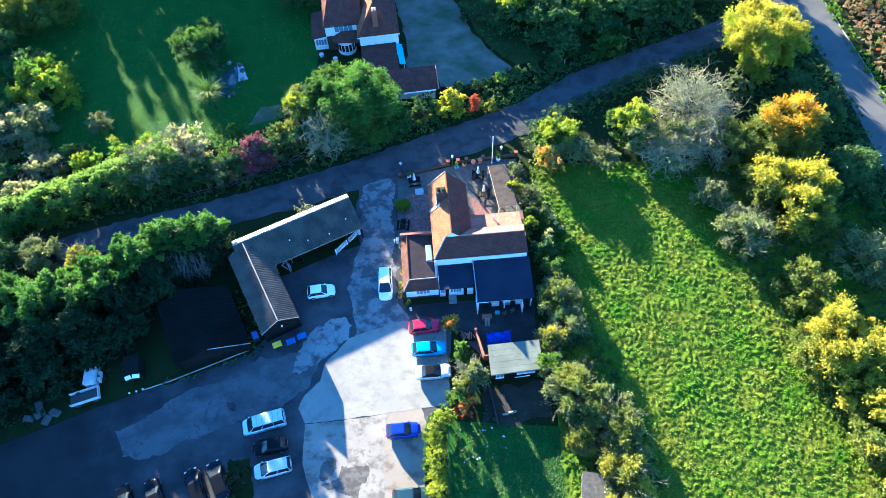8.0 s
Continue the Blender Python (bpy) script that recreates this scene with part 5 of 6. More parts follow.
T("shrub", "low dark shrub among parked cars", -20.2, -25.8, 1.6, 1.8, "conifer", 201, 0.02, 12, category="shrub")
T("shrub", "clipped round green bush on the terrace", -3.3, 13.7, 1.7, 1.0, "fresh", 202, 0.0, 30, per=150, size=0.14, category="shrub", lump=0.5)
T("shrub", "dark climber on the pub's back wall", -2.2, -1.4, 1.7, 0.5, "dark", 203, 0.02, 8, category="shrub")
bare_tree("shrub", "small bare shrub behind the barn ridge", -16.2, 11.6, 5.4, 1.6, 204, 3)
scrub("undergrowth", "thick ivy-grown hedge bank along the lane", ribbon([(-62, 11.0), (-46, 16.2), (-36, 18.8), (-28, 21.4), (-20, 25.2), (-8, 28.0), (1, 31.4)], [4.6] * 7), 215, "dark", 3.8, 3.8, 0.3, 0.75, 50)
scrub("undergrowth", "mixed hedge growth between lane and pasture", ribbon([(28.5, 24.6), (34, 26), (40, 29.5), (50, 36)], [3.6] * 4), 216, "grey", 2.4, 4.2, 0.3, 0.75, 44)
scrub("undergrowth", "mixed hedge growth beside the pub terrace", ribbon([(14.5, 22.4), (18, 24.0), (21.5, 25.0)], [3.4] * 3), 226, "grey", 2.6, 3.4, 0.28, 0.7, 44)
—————
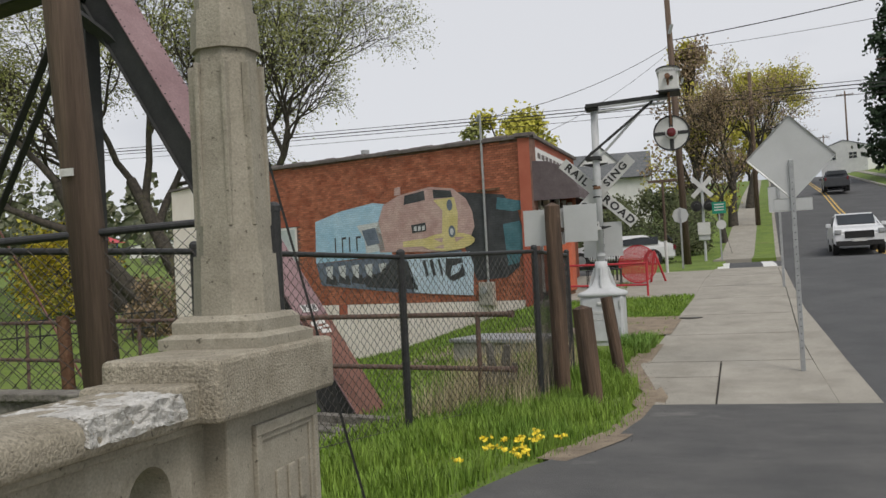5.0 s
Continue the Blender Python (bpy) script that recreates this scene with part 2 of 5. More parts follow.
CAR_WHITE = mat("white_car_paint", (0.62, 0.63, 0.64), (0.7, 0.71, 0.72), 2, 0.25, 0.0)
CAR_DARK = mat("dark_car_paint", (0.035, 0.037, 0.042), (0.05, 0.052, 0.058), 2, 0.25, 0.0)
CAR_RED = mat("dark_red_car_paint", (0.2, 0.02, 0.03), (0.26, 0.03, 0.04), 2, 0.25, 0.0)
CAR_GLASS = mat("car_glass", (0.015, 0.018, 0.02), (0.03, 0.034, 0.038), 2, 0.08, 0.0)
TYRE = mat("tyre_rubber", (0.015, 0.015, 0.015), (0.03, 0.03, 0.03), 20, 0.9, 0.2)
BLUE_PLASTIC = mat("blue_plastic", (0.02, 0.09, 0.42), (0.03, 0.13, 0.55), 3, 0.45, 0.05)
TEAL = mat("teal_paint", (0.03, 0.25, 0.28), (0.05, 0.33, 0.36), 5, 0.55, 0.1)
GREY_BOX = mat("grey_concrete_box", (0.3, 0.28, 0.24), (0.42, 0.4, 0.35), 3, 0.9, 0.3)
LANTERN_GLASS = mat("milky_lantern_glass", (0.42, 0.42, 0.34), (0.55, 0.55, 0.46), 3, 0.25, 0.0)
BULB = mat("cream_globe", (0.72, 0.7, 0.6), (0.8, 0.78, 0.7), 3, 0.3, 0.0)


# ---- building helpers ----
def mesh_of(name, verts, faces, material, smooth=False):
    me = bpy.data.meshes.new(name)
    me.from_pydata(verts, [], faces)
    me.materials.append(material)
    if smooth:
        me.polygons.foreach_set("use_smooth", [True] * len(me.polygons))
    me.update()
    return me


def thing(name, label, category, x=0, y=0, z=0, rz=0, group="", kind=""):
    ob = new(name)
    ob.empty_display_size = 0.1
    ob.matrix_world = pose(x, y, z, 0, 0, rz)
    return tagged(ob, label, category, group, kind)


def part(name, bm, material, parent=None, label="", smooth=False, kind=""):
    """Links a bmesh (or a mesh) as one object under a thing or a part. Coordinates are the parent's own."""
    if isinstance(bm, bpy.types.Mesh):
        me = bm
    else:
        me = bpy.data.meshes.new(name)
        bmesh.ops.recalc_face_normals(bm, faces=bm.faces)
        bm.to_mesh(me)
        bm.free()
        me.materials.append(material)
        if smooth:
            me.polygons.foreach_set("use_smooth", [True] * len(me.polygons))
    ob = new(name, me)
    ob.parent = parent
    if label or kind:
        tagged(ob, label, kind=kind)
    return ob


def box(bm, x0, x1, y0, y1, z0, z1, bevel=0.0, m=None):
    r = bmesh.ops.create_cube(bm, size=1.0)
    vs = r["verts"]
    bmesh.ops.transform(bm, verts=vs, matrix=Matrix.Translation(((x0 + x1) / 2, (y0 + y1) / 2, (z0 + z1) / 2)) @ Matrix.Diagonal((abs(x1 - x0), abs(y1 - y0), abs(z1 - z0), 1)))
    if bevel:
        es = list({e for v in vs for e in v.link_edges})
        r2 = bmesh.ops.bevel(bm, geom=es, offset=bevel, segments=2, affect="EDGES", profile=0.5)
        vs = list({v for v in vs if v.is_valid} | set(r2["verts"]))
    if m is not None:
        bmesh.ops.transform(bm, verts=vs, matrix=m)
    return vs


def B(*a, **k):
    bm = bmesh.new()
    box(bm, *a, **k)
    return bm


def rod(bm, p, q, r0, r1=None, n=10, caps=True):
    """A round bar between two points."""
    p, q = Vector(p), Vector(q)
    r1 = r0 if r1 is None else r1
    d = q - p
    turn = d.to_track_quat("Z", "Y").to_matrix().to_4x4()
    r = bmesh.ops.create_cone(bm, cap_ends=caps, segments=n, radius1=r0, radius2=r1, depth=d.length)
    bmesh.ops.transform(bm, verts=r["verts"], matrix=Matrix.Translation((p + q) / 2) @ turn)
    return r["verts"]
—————
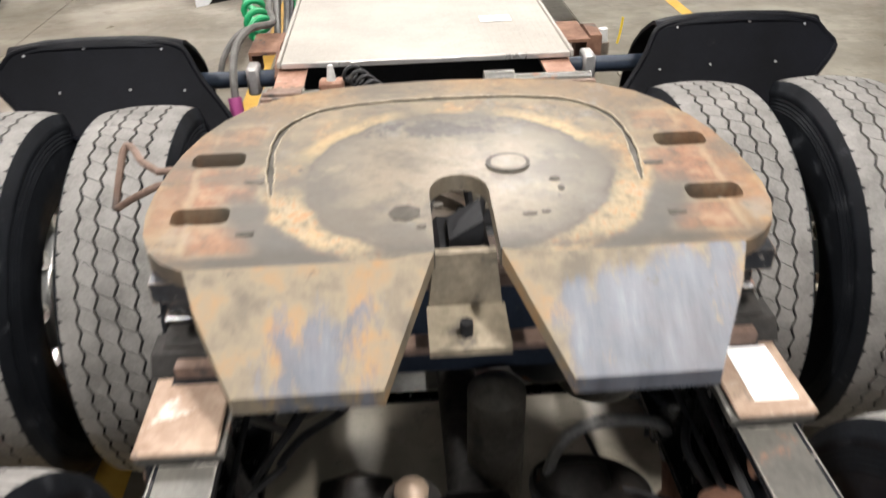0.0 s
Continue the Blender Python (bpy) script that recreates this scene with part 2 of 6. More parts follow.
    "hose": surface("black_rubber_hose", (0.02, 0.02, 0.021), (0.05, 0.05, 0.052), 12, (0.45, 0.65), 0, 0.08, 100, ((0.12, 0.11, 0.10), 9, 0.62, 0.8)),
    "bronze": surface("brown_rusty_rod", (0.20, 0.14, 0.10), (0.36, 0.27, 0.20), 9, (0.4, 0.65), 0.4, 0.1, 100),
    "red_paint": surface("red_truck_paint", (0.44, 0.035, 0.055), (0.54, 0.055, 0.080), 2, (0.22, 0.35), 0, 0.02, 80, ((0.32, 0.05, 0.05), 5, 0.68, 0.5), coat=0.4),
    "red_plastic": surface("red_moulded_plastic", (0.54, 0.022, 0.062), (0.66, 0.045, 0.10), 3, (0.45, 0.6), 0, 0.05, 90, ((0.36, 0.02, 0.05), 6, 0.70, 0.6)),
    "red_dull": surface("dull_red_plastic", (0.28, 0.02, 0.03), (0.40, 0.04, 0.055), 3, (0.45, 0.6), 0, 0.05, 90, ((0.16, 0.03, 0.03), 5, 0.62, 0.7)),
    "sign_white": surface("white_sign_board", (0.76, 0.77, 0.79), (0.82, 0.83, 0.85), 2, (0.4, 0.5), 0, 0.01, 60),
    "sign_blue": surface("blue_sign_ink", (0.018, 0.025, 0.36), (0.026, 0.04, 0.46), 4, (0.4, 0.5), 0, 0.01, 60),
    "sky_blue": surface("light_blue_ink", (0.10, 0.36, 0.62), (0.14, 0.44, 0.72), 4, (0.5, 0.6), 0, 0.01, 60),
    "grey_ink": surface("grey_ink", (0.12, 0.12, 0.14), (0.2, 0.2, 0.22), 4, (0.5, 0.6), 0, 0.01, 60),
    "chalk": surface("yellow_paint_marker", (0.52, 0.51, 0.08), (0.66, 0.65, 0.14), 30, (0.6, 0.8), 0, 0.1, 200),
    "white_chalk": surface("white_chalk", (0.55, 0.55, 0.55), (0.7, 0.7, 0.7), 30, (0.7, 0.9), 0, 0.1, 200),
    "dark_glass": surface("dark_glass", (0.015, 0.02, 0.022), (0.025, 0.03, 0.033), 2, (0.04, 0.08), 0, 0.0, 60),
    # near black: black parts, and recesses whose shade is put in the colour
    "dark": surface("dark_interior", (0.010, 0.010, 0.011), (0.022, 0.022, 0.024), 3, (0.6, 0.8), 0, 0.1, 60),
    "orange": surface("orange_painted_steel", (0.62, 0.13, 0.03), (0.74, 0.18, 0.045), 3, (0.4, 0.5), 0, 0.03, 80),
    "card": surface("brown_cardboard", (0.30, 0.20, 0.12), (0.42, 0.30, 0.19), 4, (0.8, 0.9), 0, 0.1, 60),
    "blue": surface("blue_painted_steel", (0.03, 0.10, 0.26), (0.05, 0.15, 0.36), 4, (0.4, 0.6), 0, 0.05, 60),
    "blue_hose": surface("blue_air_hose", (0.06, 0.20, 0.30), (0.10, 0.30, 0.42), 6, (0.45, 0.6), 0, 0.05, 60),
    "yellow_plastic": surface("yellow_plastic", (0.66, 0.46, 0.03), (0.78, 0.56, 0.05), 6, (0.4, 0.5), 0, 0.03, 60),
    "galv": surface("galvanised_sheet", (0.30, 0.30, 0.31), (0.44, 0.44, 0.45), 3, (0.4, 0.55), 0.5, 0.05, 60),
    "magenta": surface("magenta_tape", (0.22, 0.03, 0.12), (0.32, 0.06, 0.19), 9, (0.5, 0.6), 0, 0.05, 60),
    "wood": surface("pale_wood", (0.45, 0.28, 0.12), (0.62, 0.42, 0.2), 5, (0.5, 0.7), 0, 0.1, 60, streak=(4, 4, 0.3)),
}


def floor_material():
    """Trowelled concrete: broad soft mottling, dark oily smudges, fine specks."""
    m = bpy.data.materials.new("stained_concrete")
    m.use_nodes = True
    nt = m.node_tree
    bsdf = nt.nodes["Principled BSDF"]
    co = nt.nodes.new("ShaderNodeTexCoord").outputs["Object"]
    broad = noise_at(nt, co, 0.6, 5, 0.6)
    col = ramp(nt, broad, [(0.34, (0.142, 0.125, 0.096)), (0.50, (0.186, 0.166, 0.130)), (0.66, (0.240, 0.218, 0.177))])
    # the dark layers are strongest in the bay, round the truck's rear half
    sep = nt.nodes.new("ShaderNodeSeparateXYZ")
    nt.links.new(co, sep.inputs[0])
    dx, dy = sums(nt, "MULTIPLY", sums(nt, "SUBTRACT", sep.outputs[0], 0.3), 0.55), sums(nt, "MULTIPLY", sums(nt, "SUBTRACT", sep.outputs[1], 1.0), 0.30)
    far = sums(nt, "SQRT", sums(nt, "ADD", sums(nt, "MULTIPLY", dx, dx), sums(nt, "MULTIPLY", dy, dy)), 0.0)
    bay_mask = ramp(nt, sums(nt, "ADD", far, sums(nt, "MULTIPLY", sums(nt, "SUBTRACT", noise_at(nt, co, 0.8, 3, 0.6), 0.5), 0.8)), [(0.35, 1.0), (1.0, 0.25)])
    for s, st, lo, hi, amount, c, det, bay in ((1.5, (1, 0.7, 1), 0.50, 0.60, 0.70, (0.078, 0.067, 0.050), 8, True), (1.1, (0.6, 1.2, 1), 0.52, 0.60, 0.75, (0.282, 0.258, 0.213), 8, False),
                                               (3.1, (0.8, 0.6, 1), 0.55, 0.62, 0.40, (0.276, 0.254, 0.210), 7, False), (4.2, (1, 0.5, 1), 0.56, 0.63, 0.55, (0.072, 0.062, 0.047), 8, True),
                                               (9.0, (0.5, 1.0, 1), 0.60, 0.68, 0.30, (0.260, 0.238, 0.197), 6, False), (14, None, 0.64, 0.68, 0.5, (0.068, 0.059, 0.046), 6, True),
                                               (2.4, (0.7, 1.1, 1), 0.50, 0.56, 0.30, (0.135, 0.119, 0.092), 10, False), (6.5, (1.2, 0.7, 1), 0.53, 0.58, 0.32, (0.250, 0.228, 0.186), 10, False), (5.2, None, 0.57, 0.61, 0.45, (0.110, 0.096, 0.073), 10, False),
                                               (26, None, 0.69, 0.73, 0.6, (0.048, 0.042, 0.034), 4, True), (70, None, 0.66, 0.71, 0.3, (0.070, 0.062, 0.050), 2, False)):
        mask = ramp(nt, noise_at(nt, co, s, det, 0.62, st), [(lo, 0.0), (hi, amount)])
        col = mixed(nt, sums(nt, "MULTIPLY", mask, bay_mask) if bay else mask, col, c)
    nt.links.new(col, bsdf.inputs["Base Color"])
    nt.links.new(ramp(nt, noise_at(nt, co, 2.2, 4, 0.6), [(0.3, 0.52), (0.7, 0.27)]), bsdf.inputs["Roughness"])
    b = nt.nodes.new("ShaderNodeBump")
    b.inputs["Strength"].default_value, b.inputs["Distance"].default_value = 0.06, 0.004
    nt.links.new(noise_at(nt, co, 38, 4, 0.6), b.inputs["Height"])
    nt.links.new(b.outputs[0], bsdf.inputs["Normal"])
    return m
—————
Task description
Collect, from the material above, every line containing the word "recreates".

Finished exercise
Continue the Blender Python (bpy) script that recreates this scene with part 5 of 6. More parts follow.
Continue the Blender Python (bpy) script that recreates this scene with part 2 of 5. More parts follow.
Continue the Blender Python (bpy) script that recreates this scene with part 2 of 6. More parts follow.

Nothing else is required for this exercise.